Parisian Steak and Cheese Croissant Sandwiches

Okay, so this is another better late than never recipe! Thank goodness the folks over at IHCC like me enough to not be bothered by my lateness. Right now we’re cooking and baking through Giada de Laurentiis‘ books and recipes.  

The challenge – Out of Italy. A Giada recipe that is not Italian. There were plenty to choose from. Surprised? I was. I chose a recipe for Parisian Steak and Cheese Croissant Sandwiches.

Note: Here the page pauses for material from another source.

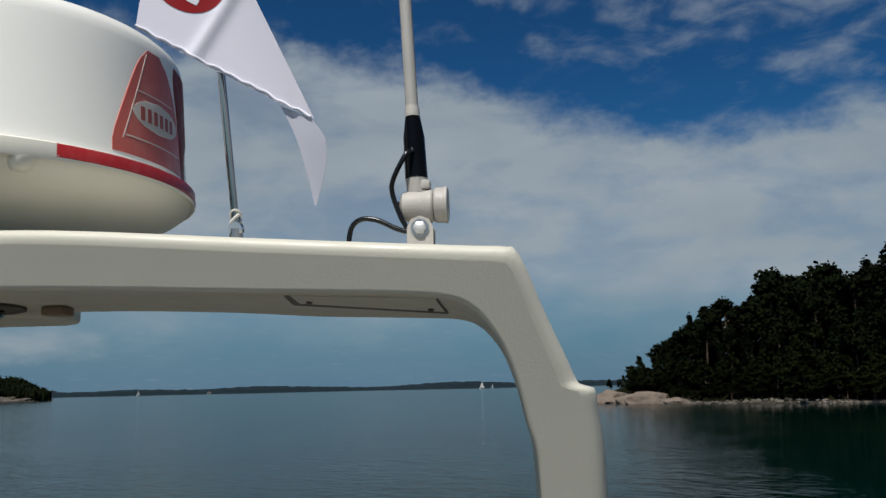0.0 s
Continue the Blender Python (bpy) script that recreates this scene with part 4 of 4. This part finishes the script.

  • 4 (4-ounce) beef steaks
  • Kosher salt and freshly ground black pepper
  • 2 tablespoons unsalted butter, at room temperature
  • 4 croissants
  • 6 ounces Brie cheese, cut into 1/2-inch slices, at room temperature
  • 2 cups arugula
  • 1 cup (about 4 ounces) jarred roasted red bell peppers, thinly sliced

NOTE: Okay. I cheated. I made only one. I made a filet roast over the weekend and put aside a steak sized slice to make this for myself for lunch during the week.

Season the steaks with salt and pepper. In a medium skillet, melt the butter over medium-high heat. Cook the steaks for about 5 minutes each side for medium-rare. Set aside for 5 minutes before slicing. Slice the steak, across the grain, into 1/4 to 1/2-inch thick slices.

Heat a large nonstick skillet or griddle over medium heat. Using a serrated knife, slice the croissants in half lengthwise. In 2 batches, place the croissant halves, cut side down in the skillet and cook for 30 seconds to 1 minute until lightly toasted. Lay the Brie slices over the toasted croissant halves.

Place about 1/4 cup of the arugula on the bottom halves of the croissants. Add the sliced steak. Arrange the sliced roasted pepper on top of the steak. Top with the remaining arugula and add the top of the croissant. Serve immediately.

NOTE: Very tasty. Very easy. Definitely a do-again recipe!